システム開発部アプリケーションエンジニアの工藤です。
今回は、マイクロアドのWebアプリ開発における社内標準化の動きとその策定内容について、簡単に紹介したいと思います。
課題
Webアプリプロダクトに注力する機会があることで、チーム内・外のメンバーが様々なWebアプリプロダクトに触れることが度々あります。 その際、そのプロダクトの立ち上げ時期が大きく違うなどの理由で、プロダクト間の差異に困惑してしまうケースが見受けられていました。 例えば、フロントエンドの自動テストフレームワークにJasmineが採用されているプロダクトもあればJestが採用されている場合もあるなどです。
「チームの垣根を越えてWebアプリプロダクトへの参入障壁を少なくしていきたい」という理想も踏まえ、標準を策定していくことになりました。
同好会の立ち上げ
そこで標準化同好会が立ち上がり、Webアプリプロダクトにおける標準策定を推し進めています。
策定内容
まずは現状、同好会で策定できている内容の一部を紹介します。
Vueの自動テストフレームワーク
下記を理由にJestを採用。
- JavaScriptのテストフレームワークで一番利用率が高く、デファクトスタンダードと言える。(Testing Libraryはテストランナーです。
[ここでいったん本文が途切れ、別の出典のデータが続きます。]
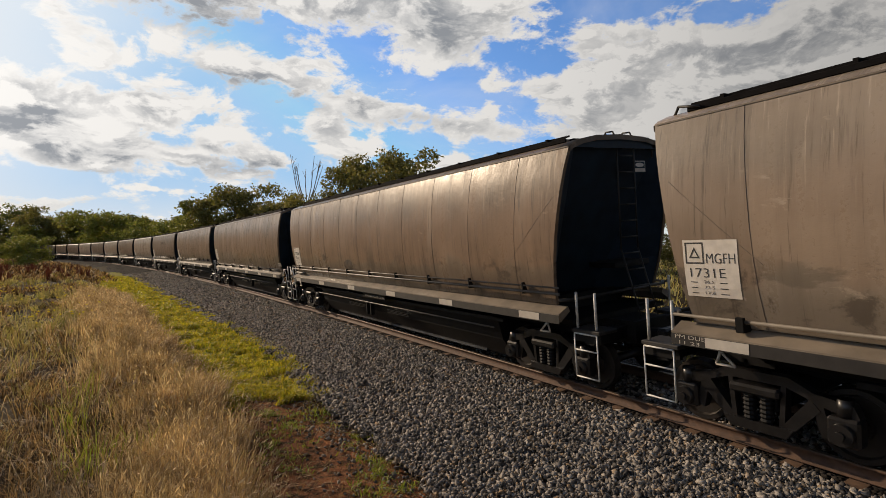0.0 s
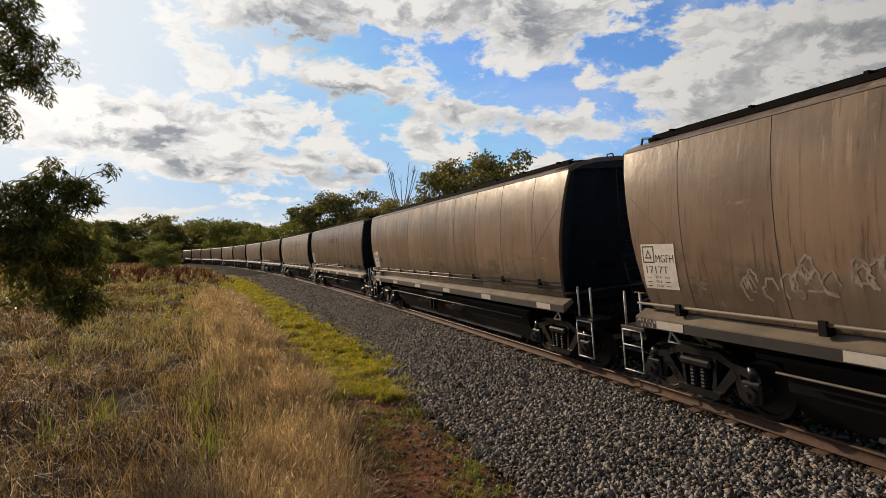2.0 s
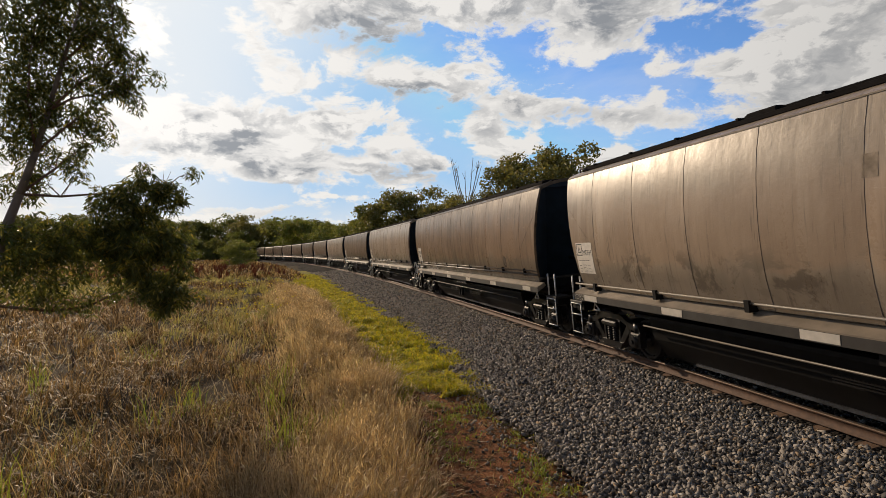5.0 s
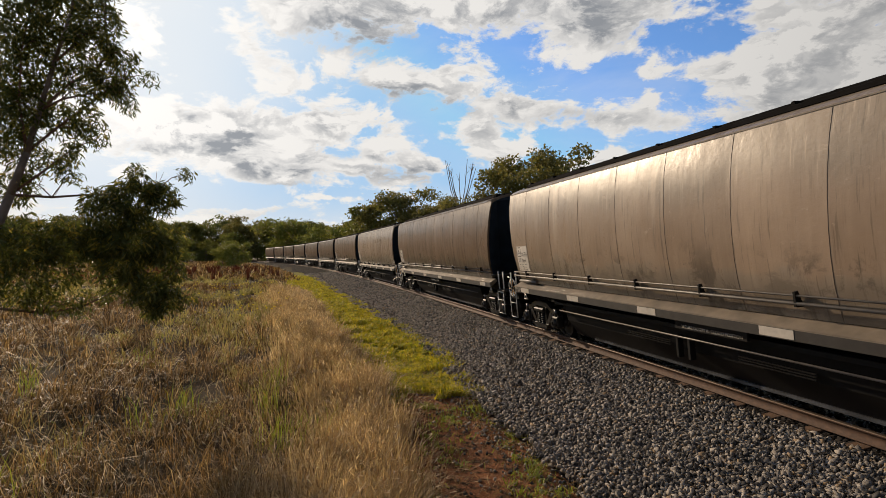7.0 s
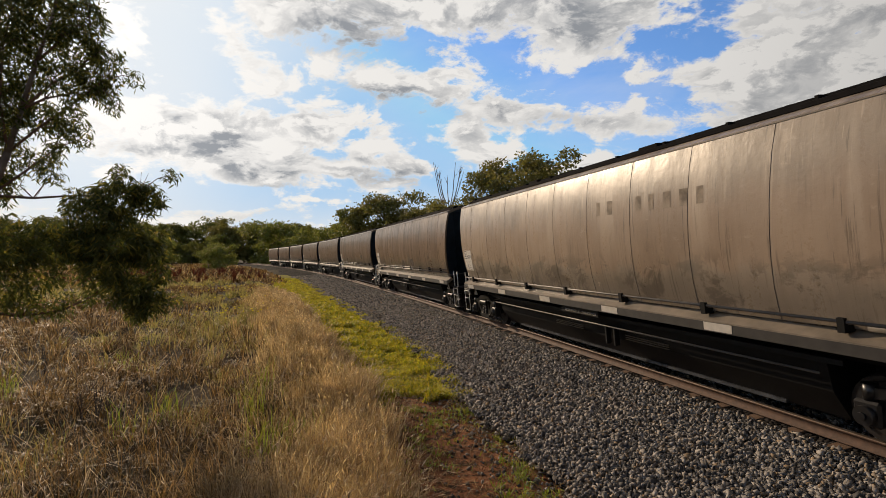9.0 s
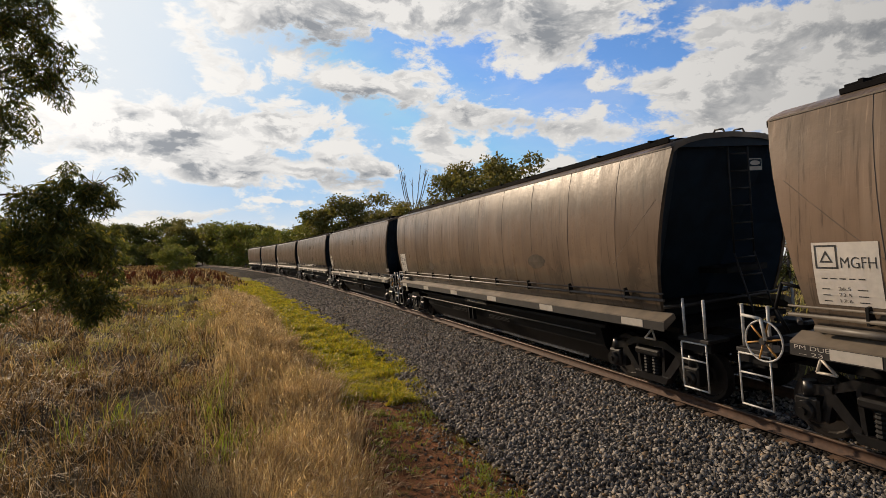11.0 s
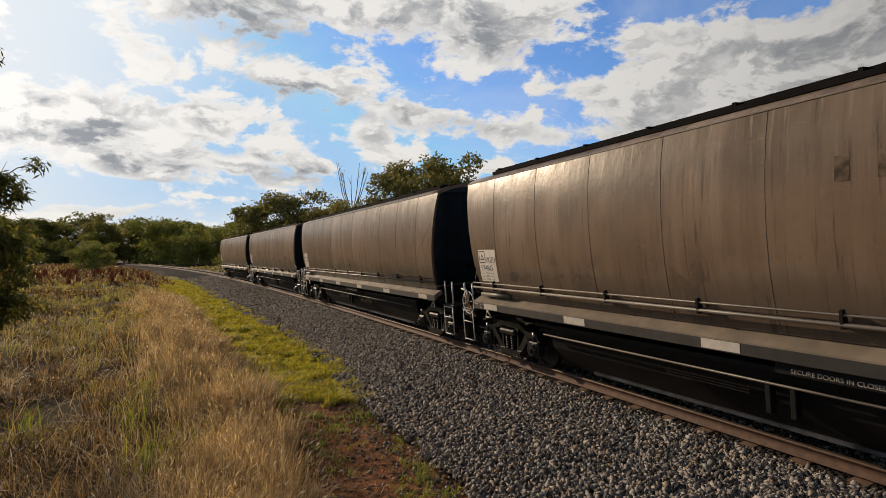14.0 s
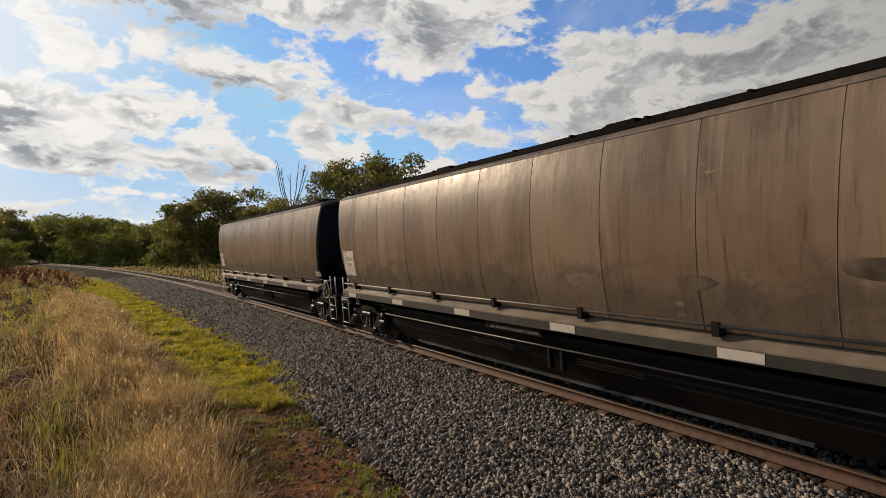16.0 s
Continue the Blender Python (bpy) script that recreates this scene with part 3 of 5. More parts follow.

)
- AirbnbがMochaからJestに切り替えている。
タイポグラフィー
下記を理由にtext-lint(Configはtextlint-rule-preset-JTF-style)を採用。
- 日本翻訳連盟の翻訳ガイドに則っている。
- 弊社の技術ブログでも採用している。
Javaのスタイルガイド
下記を理由にGoogle Java Style Guide
- 「Java formatter IDE」などで検索すると大体これが使用されている
- EclipseやIntelliJ IDEA用の設定ファイルが公開されている
インデントや行の長さについて、特に参考になりそうな情報はなかったため、弊社のWebアプリプロダクトで標準となっている基準を採用しました。
- インデント: スペース4
- 行の長さ:120文字
Kotlinのスタイルガイド
下記を理由にKotlin Coding conventionsを採用。
- Kotlin公式のコーディング規約
- 弊社で主にサーバーサイド開発に利用されているIDEは開発元が同じIntelliJ IDEAで、標準でフォーマッタを提供している
策定する際の試行錯誤
標準の策定は想像よりも遥かに難航しています。 理由としては下記が考えられます。
- 何を標準とするのかが判断し辛いものが多い
- 想定していたよりも標準化したい・した方が良い項目が多い
- 限られた時間の中で進めたい
- 調査・検討の時間が長いとモチベーションが低下しがち
採用基準
何を標準とするのかが判断し辛いものが多い
調査・検討する際に決めきれないケースを避けるために下記の基準を設けました。
調査・検討する際に気をつける「標準」とは
- 多くの会社で採用されている
- 技術的に信頼できる特定の会社で採用されている
多くの会社で採用されている
具体的には、技術ブログなどその会社発信の情報を参考にしたり、npmモジュールの場合、npm trendsでinstall・Star数を比較することで判断しています。
検討する際に気をつける4つのコスト
- 学習コスト
- 導入コスト
- 運用コスト
- 検討コスト
チームを超えてWebアプリプロダクトへの参入障壁を少なくしていきたい
これが念頭にあるため、画期的と思われるものでも学習コストが高いため断念するケースもありました。
検討・導入コストを下げるための施策
検討していく中で、コストを下げる方法についても下記のように決めることができました。
- 検討コスト: 大きな標準を決定・導入した後、小さい課題に対して規約を改修していく。
- 導入コスト: 既存への変更は即時行わず、プロジェクトで変更を加える部分のみ適用していく。
検討コスト: 大きな標準を決定・導入した後、小さい課題に対して規約を改修していく。
lintが分かりやすい例になります。
eslintで、eslint-config-airbnb-base
を採用し、linebreak-style
は許容したいなどの詳細な規約に対する変更については、導入後に検討するという流れです。
効率的に進めるために
限られた時間の中で進めたい 調査・検討の時間が長いとモチベーションが低下しがち
上記の検討コストを下げる工夫も効率化の1つに当たりますが、他にも工夫しています。
- 当事者意識を高めるため、少ないメンバーで少ない項目を調査・検討していく。
- 長期化によるモチベーション低下を防ぐため、重要度が高いと思われるものをメンバーの数だけに絞り、各項目の調査をメンバーに依頼する。
- 調査が進まずに長期化することを避けるため、場合によっては調査時間を設ける。
今後の展望
サーバーサイド・フロントエンドの設計思想など標準を策定していきたい内容は山積みですが、 少しずつでも様々なWebアプリプロダクトへの参入障壁を少なくして、効率的な開発ができるようにしていきたいです。
組織・チーム内における規約を設ける際などの参考になれば幸いです。